Luraschi also served in a much quieter role as a frequent overseer of content in films released by Paramount. In the buildup and entry into World War II, he warned against inserting content into films that could have repercussions on Jews overseas; when Paramount produced The Hitler Gang in 1944, he alerted the studio that in one test screening, audiences were applauding anti-Semitic statements made in the film. The film scholar David N. Eldridge proposes that Luraschi, writing under the pseudonym Owen, later became a frequent correspondent with the Central Intelligence Agency, both informing them of political activities of studio talent while taking advice from them to place positive American imagery in films made at Paramount. Suggestions, such as depicting African-Americans in dignified roles to counter foreign propaganda about American race issues, or making sure American characters in foreign locales were respectful of local mores.

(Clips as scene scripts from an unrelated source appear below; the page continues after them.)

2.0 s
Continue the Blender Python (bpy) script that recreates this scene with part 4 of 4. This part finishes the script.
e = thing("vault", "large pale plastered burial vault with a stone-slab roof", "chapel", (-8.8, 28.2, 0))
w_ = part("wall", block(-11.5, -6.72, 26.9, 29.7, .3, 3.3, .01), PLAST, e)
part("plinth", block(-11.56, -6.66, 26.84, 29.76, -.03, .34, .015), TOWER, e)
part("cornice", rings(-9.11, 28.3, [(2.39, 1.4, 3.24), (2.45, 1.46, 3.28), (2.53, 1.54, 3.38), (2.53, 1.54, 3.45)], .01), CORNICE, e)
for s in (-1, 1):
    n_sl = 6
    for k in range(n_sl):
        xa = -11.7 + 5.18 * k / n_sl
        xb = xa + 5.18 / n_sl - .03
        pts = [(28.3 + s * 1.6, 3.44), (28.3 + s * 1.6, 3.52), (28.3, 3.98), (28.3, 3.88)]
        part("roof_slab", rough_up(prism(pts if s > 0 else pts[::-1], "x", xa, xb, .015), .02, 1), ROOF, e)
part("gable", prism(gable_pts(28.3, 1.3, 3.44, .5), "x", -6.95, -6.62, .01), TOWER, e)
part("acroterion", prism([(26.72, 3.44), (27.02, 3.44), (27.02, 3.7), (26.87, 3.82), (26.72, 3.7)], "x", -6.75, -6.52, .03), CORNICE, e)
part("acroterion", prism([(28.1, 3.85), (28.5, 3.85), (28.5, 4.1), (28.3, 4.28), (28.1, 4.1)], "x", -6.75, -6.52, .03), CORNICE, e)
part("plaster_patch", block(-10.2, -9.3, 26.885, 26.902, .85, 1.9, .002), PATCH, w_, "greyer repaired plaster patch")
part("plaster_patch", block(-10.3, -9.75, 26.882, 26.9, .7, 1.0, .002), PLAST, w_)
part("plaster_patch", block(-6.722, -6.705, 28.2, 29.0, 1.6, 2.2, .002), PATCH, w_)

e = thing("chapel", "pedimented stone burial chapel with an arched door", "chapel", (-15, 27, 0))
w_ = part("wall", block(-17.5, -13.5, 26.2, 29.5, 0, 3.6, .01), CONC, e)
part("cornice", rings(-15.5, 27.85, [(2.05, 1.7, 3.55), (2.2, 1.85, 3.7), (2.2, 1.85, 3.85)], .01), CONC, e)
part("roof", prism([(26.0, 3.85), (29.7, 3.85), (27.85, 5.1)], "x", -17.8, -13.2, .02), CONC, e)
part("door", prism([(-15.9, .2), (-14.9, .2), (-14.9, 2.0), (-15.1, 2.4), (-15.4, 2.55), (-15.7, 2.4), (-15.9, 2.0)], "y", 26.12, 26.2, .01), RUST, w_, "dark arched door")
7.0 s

Luraschi also reportedly claimed to have seen a naked breast during the shower scene of Alfred Hitchcock's Psycho when it was previewed for studio brass, though Hitchcock insisted he only imagined it.

Luraschi spent the '60's shuttling between Europe and the States, initially collaborating with Dino De Laurentiis on Italian-based productions for Paramount in Rome, then acting as assistant to president of production George Weltner in New York, then transferring to Paris to supervise production of René Clément's Is Paris Burning?. Luraschi was ultimately established in Rome at Mars Film Produzione, an Italian production outfit seeded by Paramount, in 1967, where he would greenlight films produced for Germany, France, Italy and Spain, and handle the release of American films in those territories. He also became VP of international production for Paramount's London offices, and often was in charge of foreign-language dubbing on behalf of their shared European distribution venture Cinema International Corporation.

He retired from studio activity in 1994 at age 88. He died of natural causes in Paris at the age of 96.

He married Lillian Houlgate in Los Angeles and they had two children. Their son, Tony Luraschi, directed the IRA thriller The Outsider, which was released by Paramount in 1980. Their daughter Judy Starbuck Sorro is an artist and works for the city of San Francisco. They have 5 grandchildren. Tony Starbuck is an artist and sound mixer based in New York. Joshua Starbuck is a lighting designer based in New York. Savanna Luraschi is a fashion executive an ordained Buddhist nun based in New York. Clay Luraschi is an executive with Topps based in New York. David Luraschi is a photographer based in Paris.